Partis et systèmes politiques: interactions et fonctions
Lavau, Georges
GEORGES LAVAU Institut d’Etudes politiques de Paris
Toutes les analyses demeurées classiques des régimes et des sociétés politiques – de Tocqueville à André Siegfried en passant par Bryce et Laski – ont consacré de longs développements aux partis politiques de ces sociétés.
Il fut même un temps qui n’est pas si lointain où l’on tendit à considérer qu’une analyse fouillée des partis et du party system fournissait la clé principale, sinon exclusive, des régimes politiques et des caractéristiques de leur fonctionnement, de même qu’elle permettait de passer à leur analyse comparative. Pour ne citer qu’un nom, Maurice Duverger fut, en France, assez représentatif de cette tendance. C’est de cette époque qu’on peut dater la vogue de ces typologies des régimes et des systèmes politiques à partir des party system : régimes à partis uniques ou hégémoniques, régimes à dualité de partis, régimes à pluralité de partis, etc….
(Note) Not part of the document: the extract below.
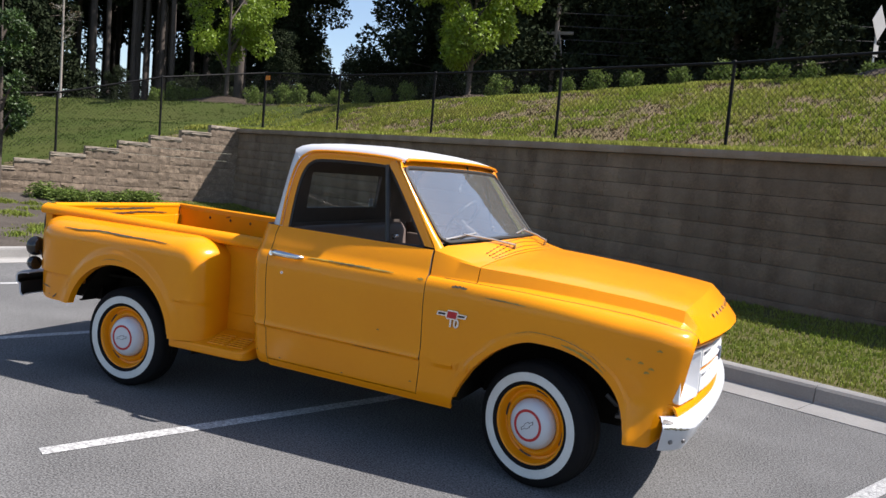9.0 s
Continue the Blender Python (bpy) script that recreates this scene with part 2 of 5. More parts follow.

Si l’on voulait poursuivre cette périodisation simplifiée de l’analyse politique, on pourrait dire que depuis cinq ou six ans, nous connaissons une nouvelle période caractérisée au contraire par un relatif désintérêt pour l’analyse des partis. Cela n’est pas seulement dû à l’approche behavioralistel, mais plus encore sans doute à l’emploi de plus en plus répandu, dans l’étude des systèmes politiques, de l’analyse structuraliste-fonctionnaliste, de l’analyse systémique et de l’analyse culturaliste. Ce n’est certes pas que, dans les études menées selon ces méthodes d’analyse, les partis politiques soient passés sous silence, mais on ne s’y intéresse que marginalement. Ou bien on ne s’intéressera à eux que dans la mesure où ils ont un comportement significatif à l’égard des exigences fonctionnelles du système politique : or les partis politiques ne remplissent pas tous et, en tout cas, pas nécessairement des fonctions du système. Ou bien les partis politiques seront considérés comme des agents (parmi d’autres et sur le même plan qu’eux) des processus d’interaction qui permettent au système politique de persister et de s’adapter aux changements de l’environnement. Ou bien encore les partis politiques seront traités comme les reflets ou les agents de cristallisation des cultures et des sub-cultures politiques.